**Data segment:**
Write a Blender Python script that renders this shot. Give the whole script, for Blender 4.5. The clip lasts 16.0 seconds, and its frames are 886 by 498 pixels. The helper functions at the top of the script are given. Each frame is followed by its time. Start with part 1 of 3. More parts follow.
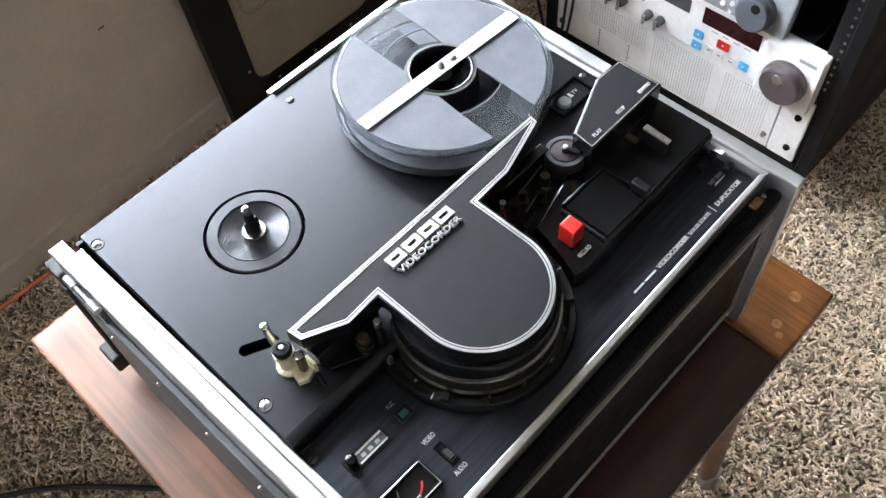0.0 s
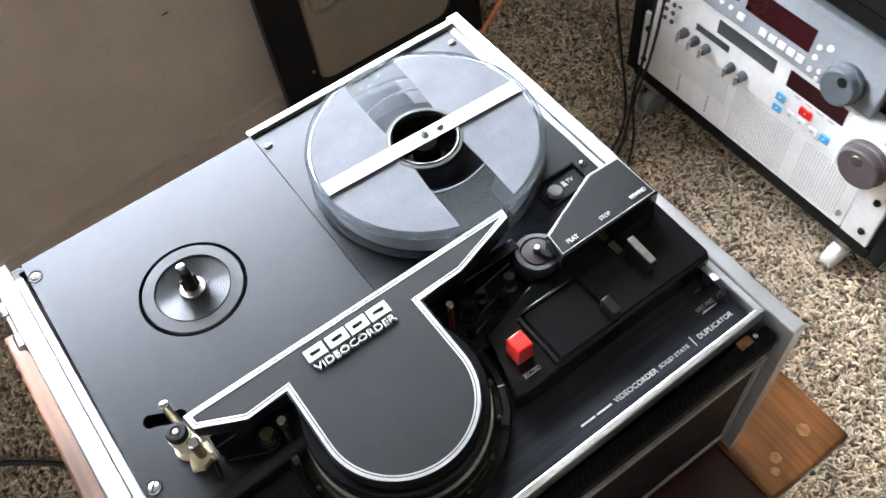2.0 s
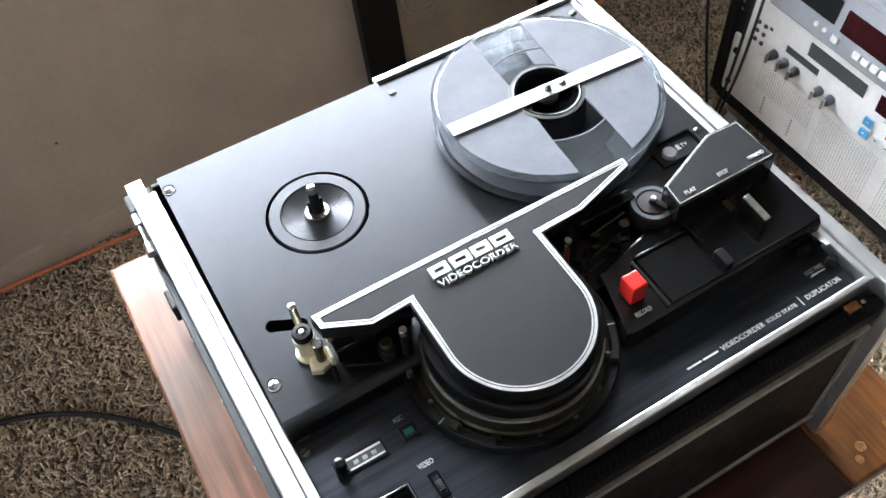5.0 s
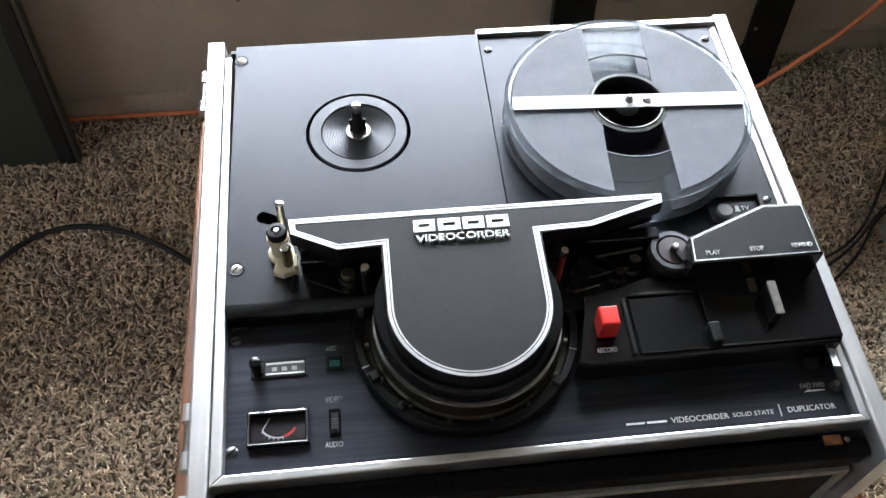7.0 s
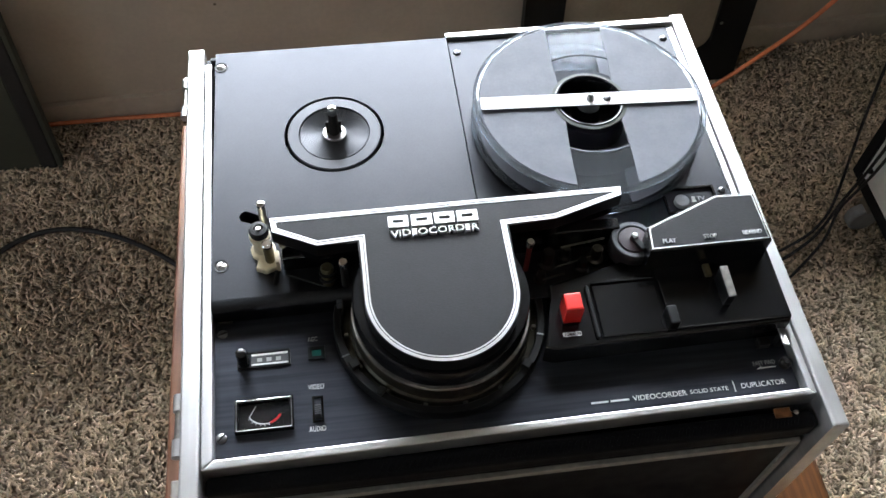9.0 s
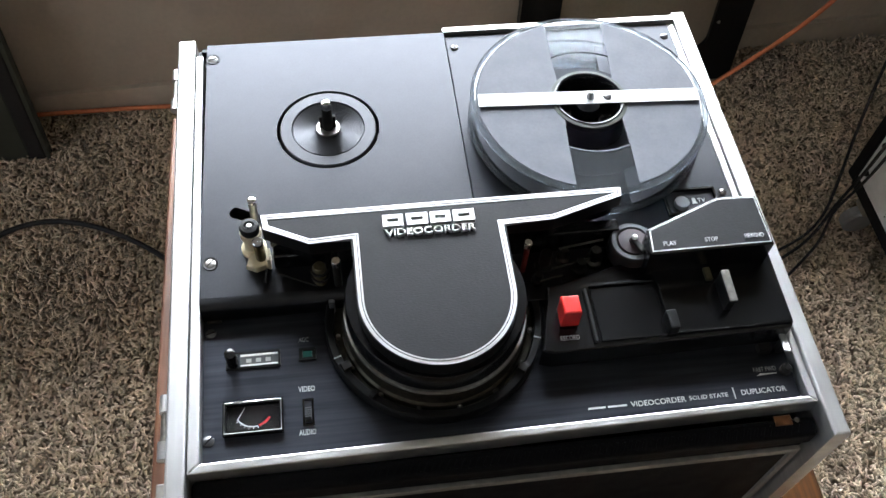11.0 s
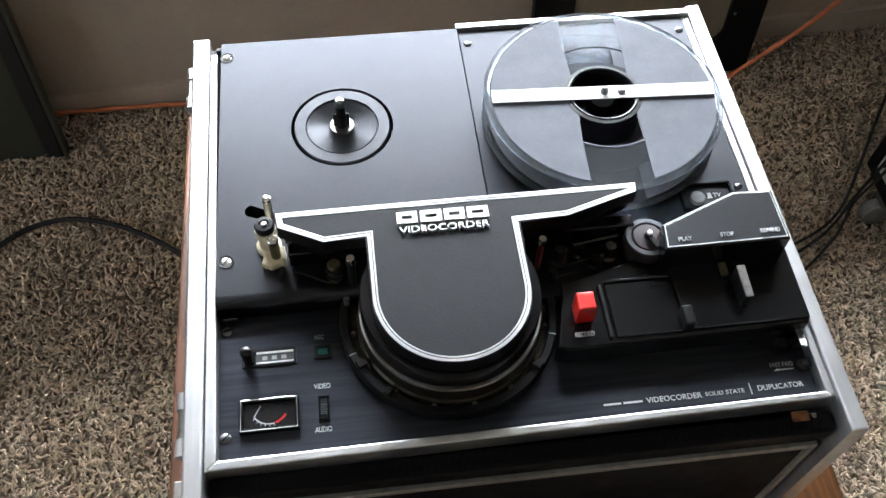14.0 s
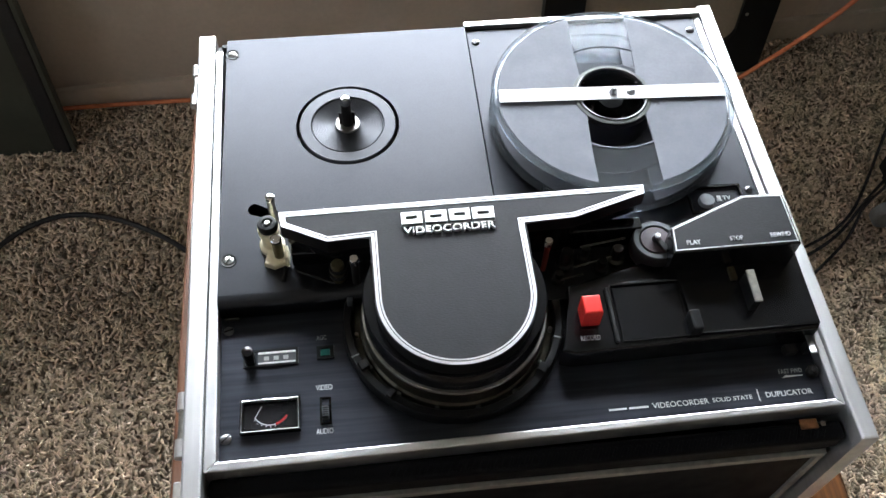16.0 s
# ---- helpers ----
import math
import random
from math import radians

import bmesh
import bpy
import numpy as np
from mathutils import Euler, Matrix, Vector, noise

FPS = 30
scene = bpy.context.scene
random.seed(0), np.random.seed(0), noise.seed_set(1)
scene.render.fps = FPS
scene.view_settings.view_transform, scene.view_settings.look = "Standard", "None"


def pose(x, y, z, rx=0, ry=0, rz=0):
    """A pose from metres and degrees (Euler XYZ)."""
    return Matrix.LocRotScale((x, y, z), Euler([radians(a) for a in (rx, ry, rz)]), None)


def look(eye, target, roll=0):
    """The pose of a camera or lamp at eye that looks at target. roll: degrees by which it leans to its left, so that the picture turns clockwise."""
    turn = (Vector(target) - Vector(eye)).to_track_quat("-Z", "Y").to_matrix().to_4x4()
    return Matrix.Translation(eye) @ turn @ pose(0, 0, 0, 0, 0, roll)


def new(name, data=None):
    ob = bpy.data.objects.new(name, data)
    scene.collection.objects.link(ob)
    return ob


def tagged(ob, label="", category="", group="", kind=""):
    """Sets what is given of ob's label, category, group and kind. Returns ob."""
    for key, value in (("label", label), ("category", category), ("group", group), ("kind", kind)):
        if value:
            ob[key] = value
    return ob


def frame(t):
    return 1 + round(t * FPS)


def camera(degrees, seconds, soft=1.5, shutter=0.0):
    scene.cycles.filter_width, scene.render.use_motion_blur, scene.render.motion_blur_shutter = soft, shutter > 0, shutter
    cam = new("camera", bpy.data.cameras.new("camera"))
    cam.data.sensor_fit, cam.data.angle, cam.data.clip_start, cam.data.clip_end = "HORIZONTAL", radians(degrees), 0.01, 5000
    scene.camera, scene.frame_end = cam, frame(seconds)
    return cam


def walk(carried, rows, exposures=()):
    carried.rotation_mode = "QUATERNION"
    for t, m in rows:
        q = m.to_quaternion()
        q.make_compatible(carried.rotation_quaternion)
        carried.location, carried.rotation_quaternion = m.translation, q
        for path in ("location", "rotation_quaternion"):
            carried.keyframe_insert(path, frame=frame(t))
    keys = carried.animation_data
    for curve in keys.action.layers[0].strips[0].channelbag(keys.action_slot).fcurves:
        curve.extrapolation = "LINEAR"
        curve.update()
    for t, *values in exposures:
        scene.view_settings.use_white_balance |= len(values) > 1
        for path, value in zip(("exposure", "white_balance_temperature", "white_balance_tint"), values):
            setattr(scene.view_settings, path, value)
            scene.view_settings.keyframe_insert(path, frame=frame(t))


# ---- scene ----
cam = camera(53.2, 16.0, 1.5, 0.3)
PATH = [
    (0, (-0.065, -0.149, 1.296), (0.663, 0.68, -0.372), -6.1),
    (0.5, (-0.055, -0.146, 1.295), (0.672, 0.683, -0.373), -5.8),
    (1, (-0.015, -0.141, 1.292), (0.697, 0.695, -0.379), -6.3),
    (1.5, (0.038, -0.141, 1.289), (0.699, 0.735, -0.382), -5.6),
    (2, (0.073, -0.146, 1.281), (0.621, 0.809, -0.39), -7.2),
    (2.5, (0.095, -0.154, 1.272), (0.507, 0.839, -0.414), -11.0),
    (3, (0.075, -0.163, 1.276), (0.439, 0.83, -0.422), -13.3),
    (3.2, (0.053, -0.153, 1.269), (0.448, 0.813, -0.437), -12.6),
    (5.3, (-0.011, -0.188, 1.265), (0.489, 0.928, -0.317), -4.8),
    (5.5, (0.013, -0.211, 1.266), (0.353, 0.979, -0.305), -4.0),
    (6, (0.056, -0.226, 1.259), (0.24, 0.974, -0.33), 1.0),
    (6.5, (0.081, -0.21, 1.252), (0.228, 0.931, -0.384), 2.0),
    (7, (0.096, -0.207, 1.25), (0.24, 0.913, -0.401), 2.0),
    (7.5, (0.101, -0.215, 1.261), (0.234, 0.902, -0.393), 1.1),
    (8, (0.103, -0.223, 1.265), (0.228, 0.891, -0.392), 0.8),
    (8.5, (0.1, -0.232, 1.278), (0.25, 0.879, -0.379), 1.4),
    (9, (0.099, -0.228, 1.278), (0.283, 0.879, -0.378), 2.5),
    (9.2, (0.096, -0.226, 1.273), (0.297, 0.885, -0.378), 3.2),
    (11.5, (0.098, -0.215, 1.266), (0.301, 0.878, -0.397), 4.2),
    (12, (0.099, -0.212, 1.264), (0.297, 0.881, -0.4), 3.9),
    (12.5, (0.101, -0.21, 1.265), (0.289, 0.882, -0.4), 3.4),
    (13, (0.1, -0.211, 1.266), (0.279, 0.878, -0.402), 2.9),
    (13.5, (0.1, -0.213, 1.268), (0.27, 0.876, -0.401), 2.4),
    (14, (0.099, -0.216, 1.269), (0.265, 0.873, -0.4), 2.2),
    (14.5, (0.098, -0.215, 1.268), (0.262, 0.875, -0.401), 2.0),
    (15, (0.102, -0.214, 1.266), (0.258, 0.875, -0.404), 1.8),
    (15.5, (0.101, -0.21, 1.263), (0.252, 0.877, -0.409), 1.9),
    (16, (0.102, -0.211, 1.264), (0.249, 0.877, -0.407), 2.0),
]
EXPOSURES = [(0.0, 0.22), (1.5, 0.33), (3.2, 0.38), (5.5, 0.05), (6.0, -0.22), (6.5, -0.24), (7.0, -0.24), (16.0, -0.22)]
walk(cam, [(t, look(eye, target, roll)) for t, eye, target, roll in PATH], EXPOSURES)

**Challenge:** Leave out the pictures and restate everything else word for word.

**The reply:**
Write a Blender Python script that renders this shot. Give the whole script, for Blender 4.5. The clip lasts 16.0 seconds, and its frames are 886 by 498 pixels. The helper functions at the top of the script are given. Each frame is followed by its time. Start with part 1 of 3. More parts follow.
0.0 s
2.0 s
5.0 s
7.0 s
9.0 s
11.0 s
14.0 s
16.0 s
# ---- helpers ----
import math
import random
from math import radians

import bmesh
import bpy
import numpy as np
from mathutils import Euler, Matrix, Vector, noise

FPS = 30
scene = bpy.context.scene
random.seed(0), np.random.seed(0), noise.seed_set(1)
scene.render.fps = FPS
scene.view_settings.view_transform, scene.view_settings.look = "Standard", "None"


def pose(x, y, z, rx=0, ry=0, rz=0):
    """A pose from metres and degrees (Euler XYZ)."""
    return Matrix.LocRotScale((x, y, z), Euler([radians(a) for a in (rx, ry, rz)]), None)


def look(eye, target, roll=0):
    """The pose of a camera or lamp at eye that looks at target. roll: degrees by which it leans to its left, so that the picture turns clockwise."""
    turn = (Vector(target) - Vector(eye)).to_track_quat("-Z", "Y").to_matrix().to_4x4()
    return Matrix.Translation(eye) @ turn @ pose(0, 0, 0, 0, 0, roll)


def new(name, data=None):
    ob = bpy.data.objects.new(name, data)
    scene.collection.objects.link(ob)
    return ob


def tagged(ob, label="", category="", group="", kind=""):
    """Sets what is given of ob's label, category, group and kind. Returns ob."""
    for key, value in (("label", label), ("category", category), ("group", group), ("kind", kind)):
        if value:
            ob[key] = value
    return ob


def frame(t):
    return 1 + round(t * FPS)


def camera(degrees, seconds, soft=1.5, shutter=0.0):
    scene.cycles.filter_width, scene.render.use_motion_blur, scene.render.motion_blur_shutter = soft, shutter > 0, shutter
    cam = new("camera", bpy.data.cameras.new("camera"))
    cam.data.sensor_fit, cam.data.angle, cam.data.clip_start, cam.data.clip_end = "HORIZONTAL", radians(degrees), 0.01, 5000
    scene.camera, scene.frame_end = cam, frame(seconds)
    return cam


def walk(carried, rows, exposures=()):
    carried.rotation_mode = "QUATERNION"
    for t, m in rows:
        q = m.to_quaternion()
        q.make_compatible(carried.rotation_quaternion)
        carried.location, carried.rotation_quaternion = m.translation, q
        for path in ("location", "rotation_quaternion"):
            carried.keyframe_insert(path, frame=frame(t))
    keys = carried.animation_data
    for curve in keys.action.layers[0].strips[0].channelbag(keys.action_slot).fcurves:
        curve.extrapolation = "LINEAR"
        curve.update()
    for t, *values in exposures:
        scene.view_settings.use_white_balance |= len(values) > 1
        for path, value in zip(("exposure", "white_balance_temperature", "white_balance_tint"), values):
            setattr(scene.view_settings, path, value)
            scene.view_settings.keyframe_insert(path, frame=frame(t))


# ---- scene ----
cam = camera(53.2, 16.0, 1.5, 0.3)
PATH = [
    (0, (-0.065, -0.149, 1.296), (0.663, 0.68, -0.372), -6.1),
    (0.5, (-0.055, -0.146, 1.295), (0.672, 0.683, -0.373), -5.8),
    (1, (-0.015, -0.141, 1.292), (0.697, 0.695, -0.379), -6.3),
    (1.5, (0.038, -0.141, 1.289), (0.699, 0.735, -0.382), -5.6),
    (2, (0.073, -0.146, 1.281), (0.621, 0.809, -0.39), -7.2),
    (2.5, (0.095, -0.154, 1.272), (0.507, 0.839, -0.414), -11.0),
    (3, (0.075, -0.163, 1.276), (0.439, 0.83, -0.422), -13.3),
    (3.2, (0.053, -0.153, 1.269), (0.448, 0.813, -0.437), -12.6),
    (5.3, (-0.011, -0.188, 1.265), (0.489, 0.928, -0.317), -4.8),
    (5.5, (0.013, -0.211, 1.266), (0.353, 0.979, -0.305), -4.0),
    (6, (0.056, -0.226, 1.259), (0.24, 0.974, -0.33), 1.0),
    (6.5, (0.081, -0.21, 1.252), (0.228, 0.931, -0.384), 2.0),
    (7, (0.096, -0.207, 1.25), (0.24, 0.913, -0.401), 2.0),
    (7.5, (0.101, -0.215, 1.261), (0.234, 0.902, -0.393), 1.1),
    (8, (0.103, -0.223, 1.265), (0.228, 0.891, -0.392), 0.8),
    (8.5, (0.1, -0.232, 1.278), (0.25, 0.879, -0.379), 1.4),
    (9, (0.099, -0.228, 1.278), (0.283, 0.879, -0.378), 2.5),
    (9.2, (0.096, -0.226, 1.273), (0.297, 0.885, -0.378), 3.2),
    (11.5, (0.098, -0.215, 1.266), (0.301, 0.878, -0.397), 4.2),
    (12, (0.099, -0.212, 1.264), (0.297, 0.881, -0.4), 3.9),
    (12.5, (0.101, -0.21, 1.265), (0.289, 0.882, -0.4), 3.4),
    (13, (0.1, -0.211, 1.266), (0.279, 0.878, -0.402), 2.9),
    (13.5, (0.1, -0.213, 1.268), (0.27, 0.876, -0.401), 2.4),
    (14, (0.099, -0.216, 1.269), (0.265, 0.873, -0.4), 2.2),
    (14.5, (0.098, -0.215, 1.268), (0.262, 0.875, -0.401), 2.0),
    (15, (0.102, -0.214, 1.266), (0.258, 0.875, -0.404), 1.8),
    (15.5, (0.101, -0.21, 1.263), (0.252, 0.877, -0.409), 1.9),
    (16, (0.102, -0.211, 1.264), (0.249, 0.877, -0.407), 2.0),
]
EXPOSURES = [(0.0, 0.22), (1.5, 0.33), (3.2, 0.38), (5.5, 0.05), (6.0, -0.22), (6.5, -0.24), (7.0, -0.24), (16.0, -0.22)]
walk(cam, [(t, look(eye, target, roll)) for t, eye, target, roll in PATH], EXPOSURES)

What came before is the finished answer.